## [STATED PROBLEM]
Write out each line of the listing as it stands, without the images.

## [PROVIDED DATA]
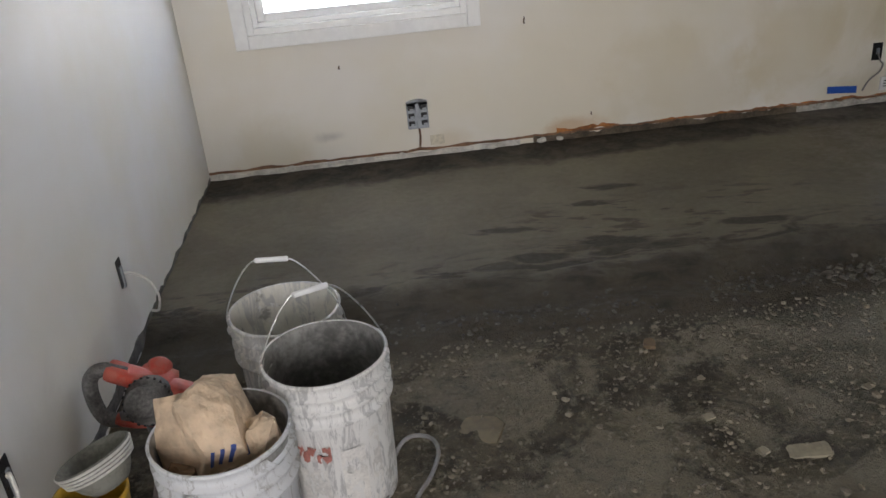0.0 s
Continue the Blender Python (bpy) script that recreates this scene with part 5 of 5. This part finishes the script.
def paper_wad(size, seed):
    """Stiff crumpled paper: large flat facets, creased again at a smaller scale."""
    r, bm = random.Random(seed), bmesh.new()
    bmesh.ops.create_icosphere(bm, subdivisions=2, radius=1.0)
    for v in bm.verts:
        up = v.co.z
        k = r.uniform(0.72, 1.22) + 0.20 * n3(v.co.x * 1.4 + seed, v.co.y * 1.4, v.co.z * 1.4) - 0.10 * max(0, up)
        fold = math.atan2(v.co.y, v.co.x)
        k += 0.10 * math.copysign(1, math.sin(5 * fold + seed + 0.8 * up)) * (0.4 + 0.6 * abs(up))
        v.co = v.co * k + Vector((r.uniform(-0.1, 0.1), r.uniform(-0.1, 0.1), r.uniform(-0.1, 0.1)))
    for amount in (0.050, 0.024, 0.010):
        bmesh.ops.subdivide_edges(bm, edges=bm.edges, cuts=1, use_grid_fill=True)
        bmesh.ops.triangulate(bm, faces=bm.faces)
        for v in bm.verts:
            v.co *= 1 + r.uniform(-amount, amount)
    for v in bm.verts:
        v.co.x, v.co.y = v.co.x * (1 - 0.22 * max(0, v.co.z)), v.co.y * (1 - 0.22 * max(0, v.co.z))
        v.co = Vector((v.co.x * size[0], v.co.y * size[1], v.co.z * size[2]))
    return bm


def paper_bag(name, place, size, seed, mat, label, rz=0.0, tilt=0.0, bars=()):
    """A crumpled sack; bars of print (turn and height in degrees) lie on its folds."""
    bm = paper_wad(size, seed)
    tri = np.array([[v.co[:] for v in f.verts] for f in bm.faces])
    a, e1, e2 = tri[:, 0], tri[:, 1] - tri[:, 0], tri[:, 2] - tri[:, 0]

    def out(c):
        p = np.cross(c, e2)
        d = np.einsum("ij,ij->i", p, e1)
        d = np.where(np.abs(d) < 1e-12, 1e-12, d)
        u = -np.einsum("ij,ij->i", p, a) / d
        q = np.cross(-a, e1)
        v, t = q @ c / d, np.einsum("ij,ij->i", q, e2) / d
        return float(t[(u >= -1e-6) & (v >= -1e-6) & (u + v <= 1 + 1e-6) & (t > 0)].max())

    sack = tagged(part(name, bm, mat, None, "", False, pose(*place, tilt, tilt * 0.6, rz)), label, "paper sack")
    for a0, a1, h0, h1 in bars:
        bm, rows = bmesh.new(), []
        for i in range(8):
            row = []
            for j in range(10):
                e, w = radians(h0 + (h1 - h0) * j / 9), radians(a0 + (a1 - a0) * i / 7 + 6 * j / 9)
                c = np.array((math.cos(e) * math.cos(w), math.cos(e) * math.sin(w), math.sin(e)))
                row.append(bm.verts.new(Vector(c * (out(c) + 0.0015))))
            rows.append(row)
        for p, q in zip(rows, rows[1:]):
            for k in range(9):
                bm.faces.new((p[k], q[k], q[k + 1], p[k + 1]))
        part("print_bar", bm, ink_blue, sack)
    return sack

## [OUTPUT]
0.0 s
Continue the Blender Python (bpy) script that recreates this scene with part 5 of 5. This part finishes the script.
def paper_wad(size, seed):
    """Stiff crumpled paper: large flat facets, creased again at a smaller scale."""
    r, bm = random.Random(seed), bmesh.new()
    bmesh.ops.create_icosphere(bm, subdivisions=2, radius=1.0)
    for v in bm.verts:
        up = v.co.z
        k = r.uniform(0.72, 1.22) + 0.20 * n3(v.co.x * 1.4 + seed, v.co.y * 1.4, v.co.z * 1.4) - 0.10 * max(0, up)
        fold = math.atan2(v.co.y, v.co.x)
        k += 0.10 * math.copysign(1, math.sin(5 * fold + seed + 0.8 * up)) * (0.4 + 0.6 * abs(up))
        v.co = v.co * k + Vector((r.uniform(-0.1, 0.1), r.uniform(-0.1, 0.1), r.uniform(-0.1, 0.1)))
    for amount in (0.050, 0.024, 0.010):
        bmesh.ops.subdivide_edges(bm, edges=bm.edges, cuts=1, use_grid_fill=True)
        bmesh.ops.triangulate(bm, faces=bm.faces)
        for v in bm.verts:
            v.co *= 1 + r.uniform(-amount, amount)
    for v in bm.verts:
        v.co.x, v.co.y = v.co.x * (1 - 0.22 * max(0, v.co.z)), v.co.y * (1 - 0.22 * max(0, v.co.z))
        v.co = Vector((v.co.x * size[0], v.co.y * size[1], v.co.z * size[2]))
    return bm


def paper_bag(name, place, size, seed, mat, label, rz=0.0, tilt=0.0, bars=()):
    """A crumpled sack; bars of print (turn and height in degrees) lie on its folds."""
    bm = paper_wad(size, seed)
    tri = np.array([[v.co[:] for v in f.verts] for f in bm.faces])
    a, e1, e2 = tri[:, 0], tri[:, 1] - tri[:, 0], tri[:, 2] - tri[:, 0]

    def out(c):
        p = np.cross(c, e2)
        d = np.einsum("ij,ij->i", p, e1)
        d = np.where(np.abs(d) < 1e-12, 1e-12, d)
        u = -np.einsum("ij,ij->i", p, a) / d
        q = np.cross(-a, e1)
        v, t = q @ c / d, np.einsum("ij,ij->i", q, e2) / d
        return float(t[(u >= -1e-6) & (v >= -1e-6) & (u + v <= 1 + 1e-6) & (t > 0)].max())

    sack = tagged(part(name, bm, mat, None, "", False, pose(*place, tilt, tilt * 0.6, rz)), label, "paper sack")
    for a0, a1, h0, h1 in bars:
        bm, rows = bmesh.new(), []
        for i in range(8):
            row = []
            for j in range(10):
                e, w = radians(h0 + (h1 - h0) * j / 9), radians(a0 + (a1 - a0) * i / 7 + 6 * j / 9)
                c = np.array((math.cos(e) * math.cos(w), math.cos(e) * math.sin(w), math.sin(e)))
                row.append(bm.verts.new(Vector(c * (out(c) + 0.0015))))
            rows.append(row)
        for p, q in zip(rows, rows[1:]):
            for k in range(9):
                bm.faces.new((p[k], q[k], q[k + 1], p[k + 1]))
        part("print_bar", bm, ink_blue, sack)
    return sack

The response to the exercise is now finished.